## Data block
** Start **

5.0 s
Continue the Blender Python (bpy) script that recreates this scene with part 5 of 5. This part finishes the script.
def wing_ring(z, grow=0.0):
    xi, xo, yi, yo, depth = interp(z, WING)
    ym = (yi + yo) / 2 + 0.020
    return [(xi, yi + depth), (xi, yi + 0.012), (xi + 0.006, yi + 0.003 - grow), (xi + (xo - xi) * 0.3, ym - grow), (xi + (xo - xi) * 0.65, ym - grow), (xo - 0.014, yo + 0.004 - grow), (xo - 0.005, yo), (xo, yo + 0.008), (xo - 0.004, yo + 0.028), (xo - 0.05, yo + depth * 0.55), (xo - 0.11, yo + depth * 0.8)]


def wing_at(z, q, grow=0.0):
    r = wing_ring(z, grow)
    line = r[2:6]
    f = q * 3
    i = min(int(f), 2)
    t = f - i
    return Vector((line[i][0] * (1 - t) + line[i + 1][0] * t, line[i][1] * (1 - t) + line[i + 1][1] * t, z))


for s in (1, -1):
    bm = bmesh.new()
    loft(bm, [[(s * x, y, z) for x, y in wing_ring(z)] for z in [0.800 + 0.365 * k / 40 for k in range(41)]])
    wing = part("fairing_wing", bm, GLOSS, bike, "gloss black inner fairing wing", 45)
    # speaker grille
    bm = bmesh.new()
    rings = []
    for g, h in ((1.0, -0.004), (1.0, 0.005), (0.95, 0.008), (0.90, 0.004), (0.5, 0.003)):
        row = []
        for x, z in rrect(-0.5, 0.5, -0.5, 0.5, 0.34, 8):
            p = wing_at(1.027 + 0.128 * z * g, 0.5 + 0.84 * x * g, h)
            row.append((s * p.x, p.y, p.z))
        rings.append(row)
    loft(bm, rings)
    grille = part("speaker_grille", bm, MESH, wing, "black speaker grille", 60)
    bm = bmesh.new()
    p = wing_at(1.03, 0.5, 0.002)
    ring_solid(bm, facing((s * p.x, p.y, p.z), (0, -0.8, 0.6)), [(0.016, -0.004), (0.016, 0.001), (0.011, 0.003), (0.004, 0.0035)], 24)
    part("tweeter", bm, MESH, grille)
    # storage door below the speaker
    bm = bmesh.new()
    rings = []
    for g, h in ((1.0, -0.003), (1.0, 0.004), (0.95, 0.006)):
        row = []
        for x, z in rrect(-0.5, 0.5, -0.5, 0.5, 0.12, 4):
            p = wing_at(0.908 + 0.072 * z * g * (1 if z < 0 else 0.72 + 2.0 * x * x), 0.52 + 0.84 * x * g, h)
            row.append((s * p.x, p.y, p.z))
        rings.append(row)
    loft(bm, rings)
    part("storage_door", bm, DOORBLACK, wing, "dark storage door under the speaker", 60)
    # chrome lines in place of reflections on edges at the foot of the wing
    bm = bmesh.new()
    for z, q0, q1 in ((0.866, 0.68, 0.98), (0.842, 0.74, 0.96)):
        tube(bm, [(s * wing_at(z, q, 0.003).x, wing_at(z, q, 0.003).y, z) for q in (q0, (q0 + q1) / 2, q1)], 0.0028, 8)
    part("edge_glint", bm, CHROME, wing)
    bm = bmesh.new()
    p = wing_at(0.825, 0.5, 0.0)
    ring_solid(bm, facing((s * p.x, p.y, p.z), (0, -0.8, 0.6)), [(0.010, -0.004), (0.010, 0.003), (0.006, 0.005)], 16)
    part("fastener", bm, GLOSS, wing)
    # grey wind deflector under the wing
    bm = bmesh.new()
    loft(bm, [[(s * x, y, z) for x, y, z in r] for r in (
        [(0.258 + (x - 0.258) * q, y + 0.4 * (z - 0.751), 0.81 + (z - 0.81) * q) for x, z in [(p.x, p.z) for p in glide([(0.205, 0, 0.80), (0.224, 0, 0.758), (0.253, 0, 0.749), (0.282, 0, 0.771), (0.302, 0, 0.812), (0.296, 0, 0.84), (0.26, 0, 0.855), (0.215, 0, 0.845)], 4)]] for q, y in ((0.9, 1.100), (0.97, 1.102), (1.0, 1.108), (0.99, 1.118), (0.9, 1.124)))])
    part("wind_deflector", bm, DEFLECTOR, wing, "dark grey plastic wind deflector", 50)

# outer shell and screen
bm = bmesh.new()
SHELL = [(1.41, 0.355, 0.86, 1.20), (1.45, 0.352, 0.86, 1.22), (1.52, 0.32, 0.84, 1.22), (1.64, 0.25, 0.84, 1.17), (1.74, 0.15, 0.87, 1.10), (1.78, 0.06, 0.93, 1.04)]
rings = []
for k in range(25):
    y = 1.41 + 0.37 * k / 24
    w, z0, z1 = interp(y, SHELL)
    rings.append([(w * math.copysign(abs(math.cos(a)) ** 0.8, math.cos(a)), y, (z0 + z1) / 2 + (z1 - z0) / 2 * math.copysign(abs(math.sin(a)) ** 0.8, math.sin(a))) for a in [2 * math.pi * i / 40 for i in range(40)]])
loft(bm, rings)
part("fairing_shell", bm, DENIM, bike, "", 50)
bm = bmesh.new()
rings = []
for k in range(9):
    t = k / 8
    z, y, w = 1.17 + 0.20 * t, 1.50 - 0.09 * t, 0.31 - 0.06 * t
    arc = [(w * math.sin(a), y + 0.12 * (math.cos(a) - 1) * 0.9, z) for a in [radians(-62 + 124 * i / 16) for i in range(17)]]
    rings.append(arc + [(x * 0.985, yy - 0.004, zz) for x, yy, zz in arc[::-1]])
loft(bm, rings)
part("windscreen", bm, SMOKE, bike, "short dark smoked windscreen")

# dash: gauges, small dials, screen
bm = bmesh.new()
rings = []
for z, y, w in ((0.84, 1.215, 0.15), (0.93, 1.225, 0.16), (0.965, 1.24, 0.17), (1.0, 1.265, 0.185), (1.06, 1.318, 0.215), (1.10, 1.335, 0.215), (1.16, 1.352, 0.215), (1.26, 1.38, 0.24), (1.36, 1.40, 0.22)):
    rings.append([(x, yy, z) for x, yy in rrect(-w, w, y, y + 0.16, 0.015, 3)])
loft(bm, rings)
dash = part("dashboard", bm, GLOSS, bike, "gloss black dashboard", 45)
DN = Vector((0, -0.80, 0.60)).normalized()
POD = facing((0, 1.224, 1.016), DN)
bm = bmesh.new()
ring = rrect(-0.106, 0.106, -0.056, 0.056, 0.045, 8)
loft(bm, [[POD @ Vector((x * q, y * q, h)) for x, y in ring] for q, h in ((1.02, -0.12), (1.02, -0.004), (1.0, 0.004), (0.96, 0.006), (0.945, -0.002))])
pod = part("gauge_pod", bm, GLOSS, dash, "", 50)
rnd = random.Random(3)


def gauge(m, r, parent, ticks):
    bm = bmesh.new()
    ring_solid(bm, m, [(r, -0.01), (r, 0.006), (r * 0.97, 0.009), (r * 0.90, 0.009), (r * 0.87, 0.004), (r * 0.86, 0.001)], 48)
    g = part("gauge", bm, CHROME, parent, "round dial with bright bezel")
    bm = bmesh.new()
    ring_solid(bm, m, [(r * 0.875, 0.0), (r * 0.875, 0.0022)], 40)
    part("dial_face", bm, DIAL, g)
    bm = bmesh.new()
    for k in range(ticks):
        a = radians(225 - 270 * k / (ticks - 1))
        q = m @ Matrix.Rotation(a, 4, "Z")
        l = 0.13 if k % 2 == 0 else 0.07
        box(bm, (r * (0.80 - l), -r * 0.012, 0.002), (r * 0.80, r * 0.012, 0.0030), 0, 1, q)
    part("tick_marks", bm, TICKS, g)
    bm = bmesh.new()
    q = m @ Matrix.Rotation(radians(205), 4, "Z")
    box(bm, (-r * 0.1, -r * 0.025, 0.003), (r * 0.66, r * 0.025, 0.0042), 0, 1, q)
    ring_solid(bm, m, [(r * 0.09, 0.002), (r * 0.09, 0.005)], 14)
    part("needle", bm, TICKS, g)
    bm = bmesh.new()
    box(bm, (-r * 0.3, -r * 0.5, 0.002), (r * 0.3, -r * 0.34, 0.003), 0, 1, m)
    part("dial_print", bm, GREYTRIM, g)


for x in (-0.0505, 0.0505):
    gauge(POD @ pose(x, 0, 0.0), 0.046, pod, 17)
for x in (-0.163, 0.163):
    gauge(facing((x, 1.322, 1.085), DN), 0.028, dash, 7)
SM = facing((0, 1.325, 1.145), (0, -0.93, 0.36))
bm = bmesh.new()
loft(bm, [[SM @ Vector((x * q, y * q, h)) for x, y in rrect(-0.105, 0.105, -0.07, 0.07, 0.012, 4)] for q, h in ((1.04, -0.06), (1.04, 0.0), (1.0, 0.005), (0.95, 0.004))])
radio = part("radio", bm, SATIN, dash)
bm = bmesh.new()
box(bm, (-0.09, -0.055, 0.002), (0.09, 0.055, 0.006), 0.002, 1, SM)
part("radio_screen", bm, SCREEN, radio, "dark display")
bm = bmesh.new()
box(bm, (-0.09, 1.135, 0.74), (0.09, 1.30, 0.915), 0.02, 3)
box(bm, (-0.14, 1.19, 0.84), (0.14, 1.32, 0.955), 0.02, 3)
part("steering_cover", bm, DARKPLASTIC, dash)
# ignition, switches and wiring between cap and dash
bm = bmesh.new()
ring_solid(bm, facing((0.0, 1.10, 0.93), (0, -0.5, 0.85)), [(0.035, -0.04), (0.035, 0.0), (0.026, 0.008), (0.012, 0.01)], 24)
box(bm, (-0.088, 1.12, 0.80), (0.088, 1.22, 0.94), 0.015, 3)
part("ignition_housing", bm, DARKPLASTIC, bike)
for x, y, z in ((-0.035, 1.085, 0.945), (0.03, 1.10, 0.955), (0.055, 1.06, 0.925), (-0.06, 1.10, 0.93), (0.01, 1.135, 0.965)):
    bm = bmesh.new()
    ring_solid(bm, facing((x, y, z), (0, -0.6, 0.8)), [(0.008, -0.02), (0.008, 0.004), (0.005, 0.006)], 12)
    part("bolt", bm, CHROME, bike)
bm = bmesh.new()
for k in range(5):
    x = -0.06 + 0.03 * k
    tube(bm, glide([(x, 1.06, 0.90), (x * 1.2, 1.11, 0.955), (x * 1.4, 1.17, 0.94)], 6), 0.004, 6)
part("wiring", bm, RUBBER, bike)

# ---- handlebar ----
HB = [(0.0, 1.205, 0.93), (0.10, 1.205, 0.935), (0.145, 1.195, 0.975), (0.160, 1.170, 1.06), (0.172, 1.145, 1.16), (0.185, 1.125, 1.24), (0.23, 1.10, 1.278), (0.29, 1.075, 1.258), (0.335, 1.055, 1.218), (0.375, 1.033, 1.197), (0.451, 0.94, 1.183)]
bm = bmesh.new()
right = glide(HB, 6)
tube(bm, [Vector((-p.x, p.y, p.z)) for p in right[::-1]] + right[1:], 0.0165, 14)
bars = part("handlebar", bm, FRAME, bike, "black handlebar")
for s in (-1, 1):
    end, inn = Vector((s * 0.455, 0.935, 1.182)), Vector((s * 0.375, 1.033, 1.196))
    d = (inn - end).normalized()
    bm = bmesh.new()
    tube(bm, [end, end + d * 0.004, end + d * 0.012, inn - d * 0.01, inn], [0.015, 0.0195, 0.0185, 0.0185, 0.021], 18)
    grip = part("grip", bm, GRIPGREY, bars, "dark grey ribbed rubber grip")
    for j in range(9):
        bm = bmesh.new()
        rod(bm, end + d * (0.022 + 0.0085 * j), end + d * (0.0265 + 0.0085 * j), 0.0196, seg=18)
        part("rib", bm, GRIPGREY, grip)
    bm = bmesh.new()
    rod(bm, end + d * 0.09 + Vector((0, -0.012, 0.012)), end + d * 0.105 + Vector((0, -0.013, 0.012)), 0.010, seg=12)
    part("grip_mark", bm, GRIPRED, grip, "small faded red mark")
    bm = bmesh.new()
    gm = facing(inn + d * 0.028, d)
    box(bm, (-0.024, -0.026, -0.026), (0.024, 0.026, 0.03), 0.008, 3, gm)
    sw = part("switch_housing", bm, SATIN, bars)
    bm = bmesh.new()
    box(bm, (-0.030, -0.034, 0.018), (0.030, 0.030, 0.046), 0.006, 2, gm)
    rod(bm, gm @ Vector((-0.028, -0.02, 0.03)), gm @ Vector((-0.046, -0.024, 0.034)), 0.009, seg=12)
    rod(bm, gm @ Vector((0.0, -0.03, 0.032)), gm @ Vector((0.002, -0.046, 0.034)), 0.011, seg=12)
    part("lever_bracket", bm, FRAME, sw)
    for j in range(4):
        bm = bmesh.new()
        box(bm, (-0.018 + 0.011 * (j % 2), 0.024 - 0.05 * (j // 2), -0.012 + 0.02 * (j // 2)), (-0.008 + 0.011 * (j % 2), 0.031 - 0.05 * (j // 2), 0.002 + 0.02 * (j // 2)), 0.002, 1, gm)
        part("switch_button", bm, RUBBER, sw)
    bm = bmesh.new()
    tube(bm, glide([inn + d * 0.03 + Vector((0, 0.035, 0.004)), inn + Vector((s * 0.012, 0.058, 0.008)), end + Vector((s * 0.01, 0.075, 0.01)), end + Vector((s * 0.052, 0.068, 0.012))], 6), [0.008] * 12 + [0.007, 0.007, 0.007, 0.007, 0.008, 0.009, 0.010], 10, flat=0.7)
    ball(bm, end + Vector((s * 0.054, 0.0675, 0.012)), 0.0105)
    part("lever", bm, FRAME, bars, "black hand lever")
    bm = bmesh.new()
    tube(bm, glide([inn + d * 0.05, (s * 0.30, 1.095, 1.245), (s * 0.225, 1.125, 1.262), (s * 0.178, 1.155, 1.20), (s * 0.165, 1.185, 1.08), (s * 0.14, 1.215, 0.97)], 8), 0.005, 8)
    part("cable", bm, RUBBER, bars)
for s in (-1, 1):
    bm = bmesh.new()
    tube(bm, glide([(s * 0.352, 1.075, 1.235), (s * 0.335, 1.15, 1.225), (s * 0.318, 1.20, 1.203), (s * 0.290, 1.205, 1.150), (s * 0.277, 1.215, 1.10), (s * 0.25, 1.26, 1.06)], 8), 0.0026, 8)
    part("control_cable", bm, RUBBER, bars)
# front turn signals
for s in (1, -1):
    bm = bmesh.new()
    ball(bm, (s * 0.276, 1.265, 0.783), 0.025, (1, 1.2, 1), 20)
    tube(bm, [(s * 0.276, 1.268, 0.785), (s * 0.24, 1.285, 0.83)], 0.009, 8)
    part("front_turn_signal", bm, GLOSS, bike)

** End **

Exactly the lines from the line that has "Continue the Blender" through the line that has "return Vector((line[i][0] *" are to be repeated, both included, with nothing added.

Continue the Blender Python (bpy) script that recreates this scene with part 5 of 5. This part finishes the script.
def wing_ring(z, grow=0.0):
    xi, xo, yi, yo, depth = interp(z, WING)
    ym = (yi + yo) / 2 + 0.020
    return [(xi, yi + depth), (xi, yi + 0.012), (xi + 0.006, yi + 0.003 - grow), (xi + (xo - xi) * 0.3, ym - grow), (xi + (xo - xi) * 0.65, ym - grow), (xo - 0.014, yo + 0.004 - grow), (xo - 0.005, yo), (xo, yo + 0.008), (xo - 0.004, yo + 0.028), (xo - 0.05, yo + depth * 0.55), (xo - 0.11, yo + depth * 0.8)]


def wing_at(z, q, grow=0.0):
    r = wing_ring(z, grow)
    line = r[2:6]
    f = q * 3
    i = min(int(f), 2)
    t = f - i
    return Vector((line[i][0] * (1 - t) + line[i + 1][0] * t, line[i][1] * (1 - t) + line[i + 1][1] * t, z))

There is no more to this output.